> _Directive_: Reproduce the listing below exactly. Pictures do not belong in the copy.

>> start Given data

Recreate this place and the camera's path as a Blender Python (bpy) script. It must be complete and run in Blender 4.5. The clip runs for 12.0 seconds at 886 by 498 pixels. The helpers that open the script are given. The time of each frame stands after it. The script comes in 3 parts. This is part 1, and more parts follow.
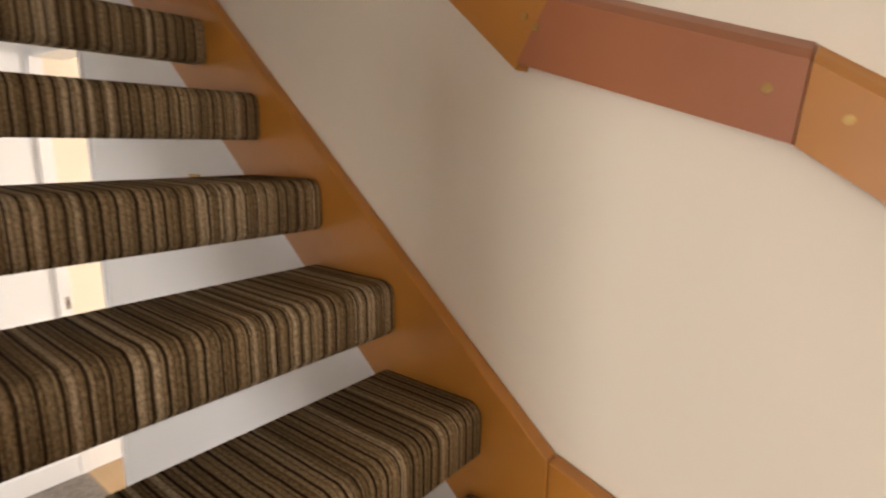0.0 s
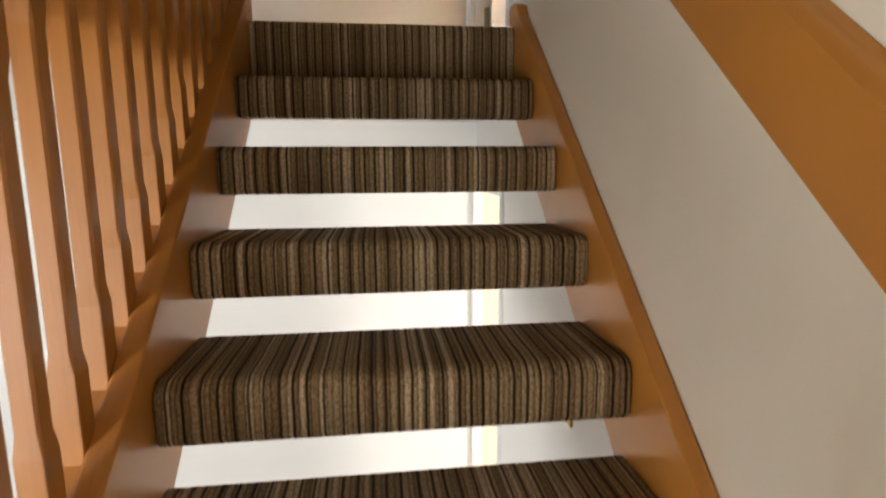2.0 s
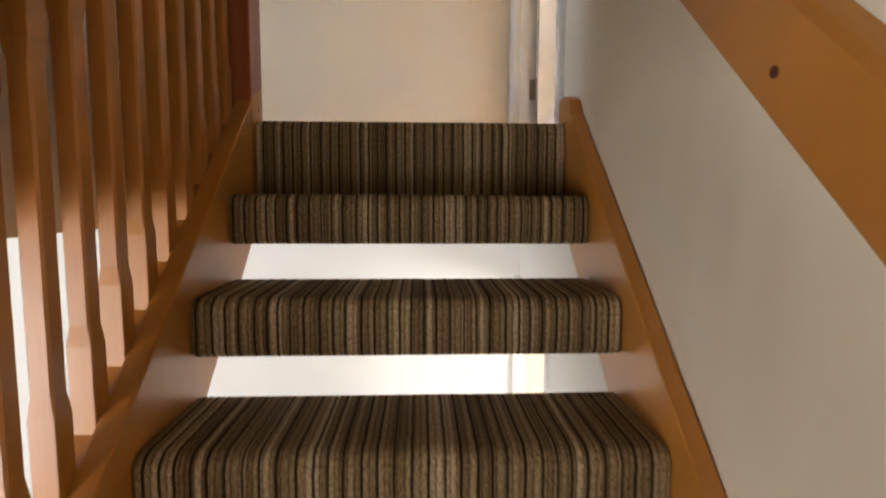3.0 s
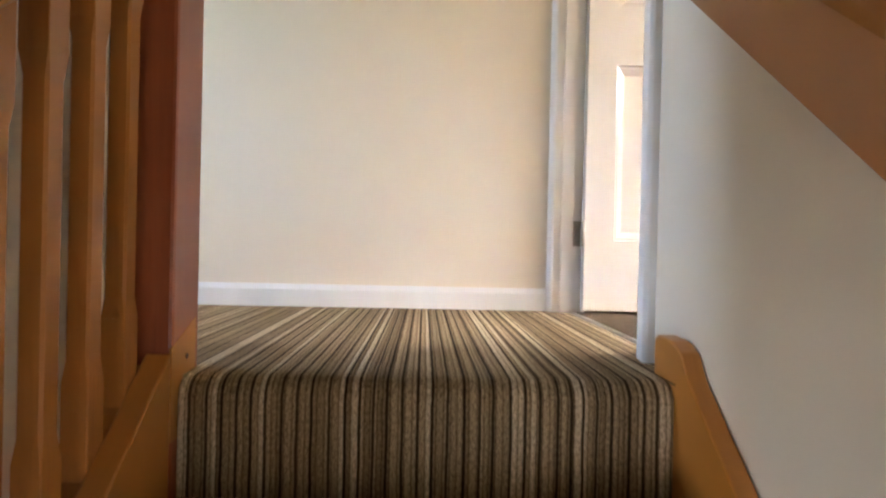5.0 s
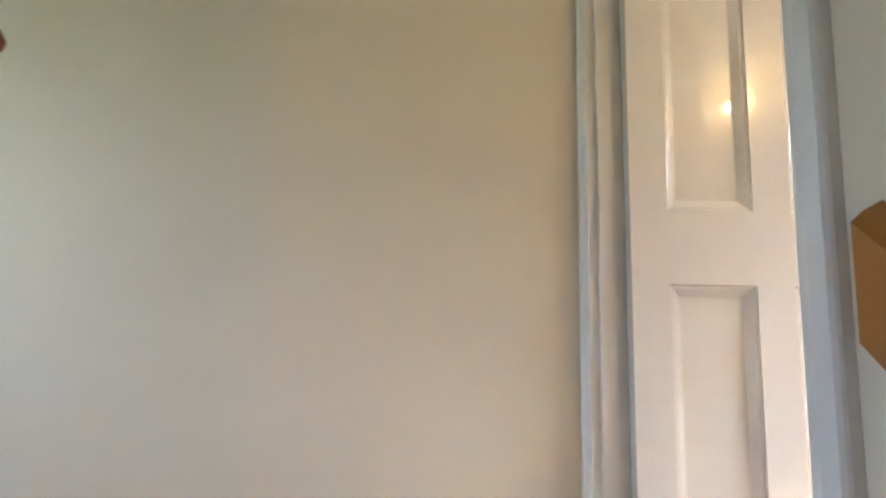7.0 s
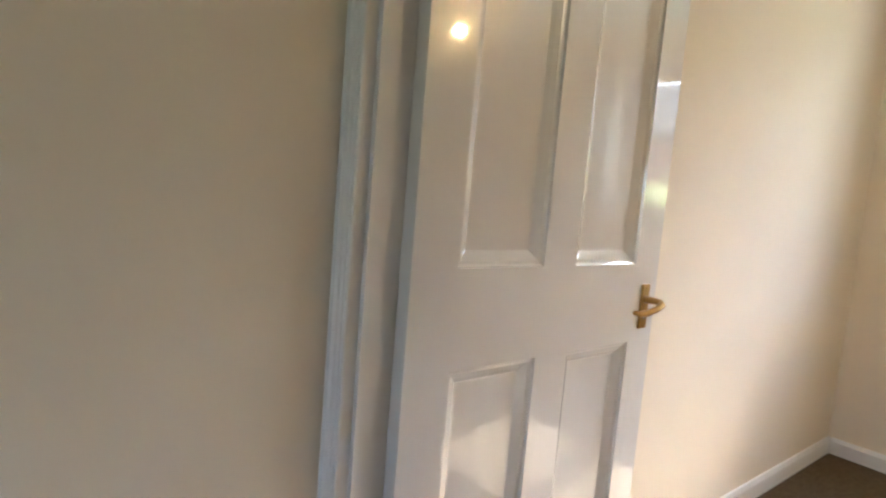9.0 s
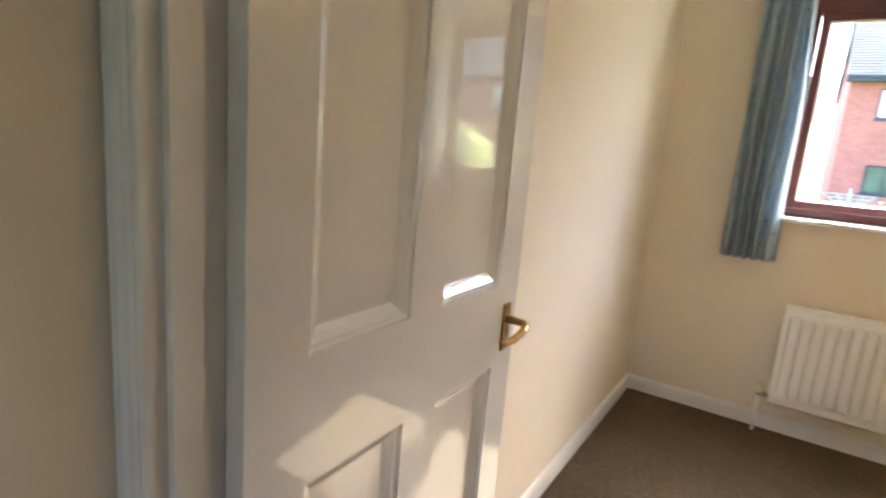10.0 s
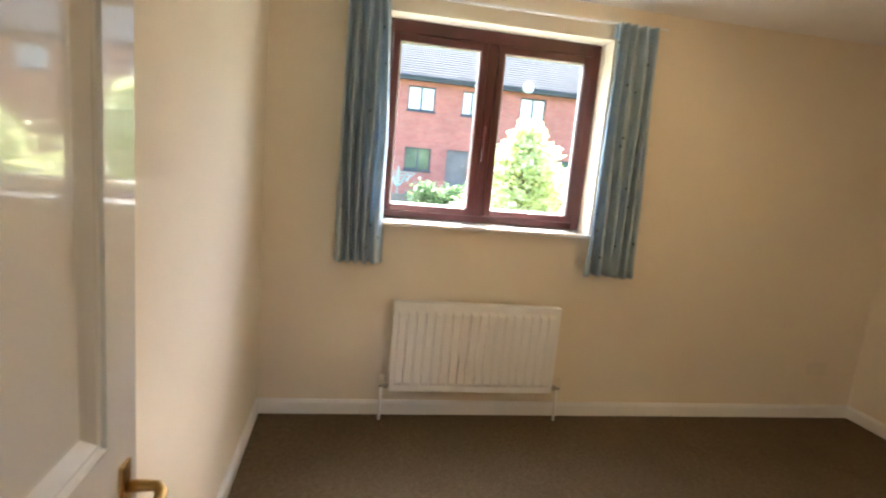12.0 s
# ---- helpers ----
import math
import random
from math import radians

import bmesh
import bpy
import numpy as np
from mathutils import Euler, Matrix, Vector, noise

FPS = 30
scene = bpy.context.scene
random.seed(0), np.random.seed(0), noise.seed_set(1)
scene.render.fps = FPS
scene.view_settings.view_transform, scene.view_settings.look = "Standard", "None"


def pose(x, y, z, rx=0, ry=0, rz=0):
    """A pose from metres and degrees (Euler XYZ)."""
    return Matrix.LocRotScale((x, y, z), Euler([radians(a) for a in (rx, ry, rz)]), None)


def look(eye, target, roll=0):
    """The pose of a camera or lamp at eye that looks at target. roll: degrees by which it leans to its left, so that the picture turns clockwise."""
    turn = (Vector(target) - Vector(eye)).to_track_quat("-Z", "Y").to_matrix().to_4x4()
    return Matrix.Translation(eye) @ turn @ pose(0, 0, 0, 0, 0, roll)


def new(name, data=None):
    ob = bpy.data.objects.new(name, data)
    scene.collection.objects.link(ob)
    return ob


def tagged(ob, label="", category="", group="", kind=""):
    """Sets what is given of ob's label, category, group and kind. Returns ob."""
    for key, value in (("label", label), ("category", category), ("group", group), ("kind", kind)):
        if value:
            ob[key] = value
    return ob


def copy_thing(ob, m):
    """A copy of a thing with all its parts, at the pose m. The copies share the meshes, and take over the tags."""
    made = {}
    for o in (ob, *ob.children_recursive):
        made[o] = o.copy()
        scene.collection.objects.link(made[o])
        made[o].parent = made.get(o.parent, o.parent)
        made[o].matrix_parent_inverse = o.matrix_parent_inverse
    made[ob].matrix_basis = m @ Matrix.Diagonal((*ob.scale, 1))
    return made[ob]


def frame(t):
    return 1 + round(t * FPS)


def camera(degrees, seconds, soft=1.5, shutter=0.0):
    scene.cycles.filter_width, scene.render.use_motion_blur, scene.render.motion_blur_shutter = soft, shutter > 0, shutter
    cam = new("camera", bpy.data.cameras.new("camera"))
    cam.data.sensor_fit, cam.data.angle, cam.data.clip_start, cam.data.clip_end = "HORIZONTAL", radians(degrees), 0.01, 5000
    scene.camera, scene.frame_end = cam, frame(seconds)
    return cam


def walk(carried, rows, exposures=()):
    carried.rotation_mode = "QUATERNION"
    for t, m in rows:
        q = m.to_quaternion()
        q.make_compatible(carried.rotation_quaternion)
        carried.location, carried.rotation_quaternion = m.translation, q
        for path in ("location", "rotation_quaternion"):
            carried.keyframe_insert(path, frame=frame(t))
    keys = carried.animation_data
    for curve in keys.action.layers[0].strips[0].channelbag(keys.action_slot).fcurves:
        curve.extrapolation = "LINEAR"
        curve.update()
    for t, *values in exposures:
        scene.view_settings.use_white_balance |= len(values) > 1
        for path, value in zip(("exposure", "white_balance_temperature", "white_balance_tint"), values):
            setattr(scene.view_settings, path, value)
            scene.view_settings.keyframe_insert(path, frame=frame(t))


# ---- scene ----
cam = camera(78.9, 12.0, 2.1, 0.3)
PATH = [
    (0, (-0.772, -2.063, -0.888), (0.771, -0.853, -1.281), 0.8),
    (0.5, (-0.67, -2.081, -0.761), (0.437, -0.49, -1.254), 0.8),
    (1, (-0.62, -2.025, -0.677), (0.117, -0.224, -1.14), 0.4),
    (1.5, (-0.547, -1.893, -0.547), (-0.042, -0.001, -0.951), 1.3),
    (2, (-0.445, -1.756, -0.429), (-0.205, 0.204, -0.747), -0.3),
    (2.5, (-0.362, -1.634, -0.301), (-0.238, 0.346, -0.552), -0.6),
    (3, (-0.386, -1.445, -0.199), (-0.3, 0.544, -0.393), 0.2),
    (3.2, (-0.409, -1.381, -0.163), (-0.292, 0.61, -0.308), 0.5),
    (5, (-0.42, -0.884, 0.222), (-0.35, 1.114, 0.212), 1.3),
    (5.5, (-0.403, -0.774, 0.391), (-0.436, 1.225, 0.443), 1.6),
    (6, (-0.376, -0.671, 0.547), (-0.477, 1.319, 0.723), 2.8),
    (6.5, (-0.423, -0.536, 0.659), (-0.444, 1.443, 0.943), 1.9),
    (8.5, (-0.443, 0.072, 1.113), (0.433, 1.867, 1.005), 2.7),
    (9, (-0.382, 0.209, 1.19), (0.832, 1.786, 0.992), 4.7),
    (9.5, (-0.318, 0.305, 1.283), (1.071, 1.722, 1.031), 5.2),
    (10, (-0.255, 0.45, 1.357), (1.404, 1.501, 0.978), 4.7),
    (10.5, (-0.216, 0.564, 1.438), (1.644, 1.144, 0.986), 5.2),
    (11, (-0.132, 0.616, 1.455), (1.8, 0.877, 1.009), 5.6),
    (11.5, (-0.031, 0.629, 1.486), (1.926, 0.6, 1.077), 4.8),
    (12, (0.049, 0.65, 1.499), (1.991, 0.306, 1.168), 5.2),
]
walk(cam, [(t, look(eye, target, roll)) for t, eye, target, roll in PATH],
     [(0, 4.0, 6750, 16), (0.5, 4.2, 6600, 13), (1, 4.3, 6400, 11), (2, 4.4, 6350, 10), (3, 4.5, 6400, 12), (5, 5.15, 5550, 9), (5.5, 5.1, 5400, 9), (6.5, 4.8, 5500, 9), (8.5, 4.1, 5250, 8), (9.5, 3.9, 5250, 8), (10.5, 3.7, 5800, 9), (12, 3.65, 5650, 8)])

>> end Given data

> _Full answer_:
Recreate this place and the camera's path as a Blender Python (bpy) script. It must be complete and run in Blender 4.5. The clip runs for 12.0 seconds at 886 by 498 pixels. The helpers that open the script are given. The time of each frame stands after it. The script comes in 3 parts. This is part 1, and more parts follow.
0.0 s
2.0 s
3.0 s
5.0 s
7.0 s
9.0 s
10.0 s
12.0 s
# ---- helpers ----
import math
import random
from math import radians

import bmesh
import bpy
import numpy as np
from mathutils import Euler, Matrix, Vector, noise

FPS = 30
scene = bpy.context.scene
random.seed(0), np.random.seed(0), noise.seed_set(1)
scene.render.fps = FPS
scene.view_settings.view_transform, scene.view_settings.look = "Standard", "None"


def pose(x, y, z, rx=0, ry=0, rz=0):
    """A pose from metres and degrees (Euler XYZ)."""
    return Matrix.LocRotScale((x, y, z), Euler([radians(a) for a in (rx, ry, rz)]), None)


def look(eye, target, roll=0):
    """The pose of a camera or lamp at eye that looks at target. roll: degrees by which it leans to its left, so that the picture turns clockwise."""
    turn = (Vector(target) - Vector(eye)).to_track_quat("-Z", "Y").to_matrix().to_4x4()
    return Matrix.Translation(eye) @ turn @ pose(0, 0, 0, 0, 0, roll)


def new(name, data=None):
    ob = bpy.data.objects.new(name, data)
    scene.collection.objects.link(ob)
    return ob


def tagged(ob, label="", category="", group="", kind=""):
    """Sets what is given of ob's label, category, group and kind. Returns ob."""
    for key, value in (("label", label), ("category", category), ("group", group), ("kind", kind)):
        if value:
            ob[key] = value
    return ob


def copy_thing(ob, m):
    """A copy of a thing with all its parts, at the pose m. The copies share the meshes, and take over the tags."""
    made = {}
    for o in (ob, *ob.children_recursive):
        made[o] = o.copy()
        scene.collection.objects.link(made[o])
        made[o].parent = made.get(o.parent, o.parent)
        made[o].matrix_parent_inverse = o.matrix_parent_inverse
    made[ob].matrix_basis = m @ Matrix.Diagonal((*ob.scale, 1))
    return made[ob]


def frame(t):
    return 1 + round(t * FPS)


def camera(degrees, seconds, soft=1.5, shutter=0.0):
    scene.cycles.filter_width, scene.render.use_motion_blur, scene.render.motion_blur_shutter = soft, shutter > 0, shutter
    cam = new("camera", bpy.data.cameras.new("camera"))
    cam.data.sensor_fit, cam.data.angle, cam.data.clip_start, cam.data.clip_end = "HORIZONTAL", radians(degrees), 0.01, 5000
    scene.camera, scene.frame_end = cam, frame(seconds)
    return cam


def walk(carried, rows, exposures=()):
    carried.rotation_mode = "QUATERNION"
    for t, m in rows:
        q = m.to_quaternion()
        q.make_compatible(carried.rotation_quaternion)
        carried.location, carried.rotation_quaternion = m.translation, q
        for path in ("location", "rotation_quaternion"):
            carried.keyframe_insert(path, frame=frame(t))
    keys = carried.animation_data
    for curve in keys.action.layers[0].strips[0].channelbag(keys.action_slot).fcurves:
        curve.extrapolation = "LINEAR"
        curve.update()
    for t, *values in exposures:
        scene.view_settings.use_white_balance |= len(values) > 1
        for path, value in zip(("exposure", "white_balance_temperature", "white_balance_tint"), values):
            setattr(scene.view_settings, path, value)
            scene.view_settings.keyframe_insert(path, frame=frame(t))


# ---- scene ----
cam = camera(78.9, 12.0, 2.1, 0.3)
PATH = [
    (0, (-0.772, -2.063, -0.888), (0.771, -0.853, -1.281), 0.8),
    (0.5, (-0.67, -2.081, -0.761), (0.437, -0.49, -1.254), 0.8),
    (1, (-0.62, -2.025, -0.677), (0.117, -0.224, -1.14), 0.4),
    (1.5, (-0.547, -1.893, -0.547), (-0.042, -0.001, -0.951), 1.3),
    (2, (-0.445, -1.756, -0.429), (-0.205, 0.204, -0.747), -0.3),
    (2.5, (-0.362, -1.634, -0.301), (-0.238, 0.346, -0.552), -0.6),
    (3, (-0.386, -1.445, -0.199), (-0.3, 0.544, -0.393), 0.2),
    (3.2, (-0.409, -1.381, -0.163), (-0.292, 0.61, -0.308), 0.5),
    (5, (-0.42, -0.884, 0.222), (-0.35, 1.114, 0.212), 1.3),
    (5.5, (-0.403, -0.774, 0.391), (-0.436, 1.225, 0.443), 1.6),
    (6, (-0.376, -0.671, 0.547), (-0.477, 1.319, 0.723), 2.8),
    (6.5, (-0.423, -0.536, 0.659), (-0.444, 1.443, 0.943), 1.9),
    (8.5, (-0.443, 0.072, 1.113), (0.433, 1.867, 1.005), 2.7),
    (9, (-0.382, 0.209, 1.19), (0.832, 1.786, 0.992), 4.7),
    (9.5, (-0.318, 0.305, 1.283), (1.071, 1.722, 1.031), 5.2),
    (10, (-0.255, 0.45, 1.357), (1.404, 1.501, 0.978), 4.7),
    (10.5, (-0.216, 0.564, 1.438), (1.644, 1.144, 0.986), 5.2),
    (11, (-0.132, 0.616, 1.455), (1.8, 0.877, 1.009), 5.6),
    (11.5, (-0.031, 0.629, 1.486), (1.926, 0.6, 1.077), 4.8),
    (12, (0.049, 0.65, 1.499), (1.991, 0.306, 1.168), 5.2),
]
walk(cam, [(t, look(eye, target, roll)) for t, eye, target, roll in PATH],
     [(0, 4.0, 6750, 16), (0.5, 4.2, 6600, 13), (1, 4.3, 6400, 11), (2, 4.4, 6350, 10), (3, 4.5, 6400, 12), (5, 5.15, 5550, 9), (5.5, 5.1, 5400, 9), (6.5, 4.8, 5500, 9), (8.5, 4.1, 5250, 8), (9.5, 3.9, 5250, 8), (10.5, 3.7, 5800, 9), (12, 3.65, 5650, 8)])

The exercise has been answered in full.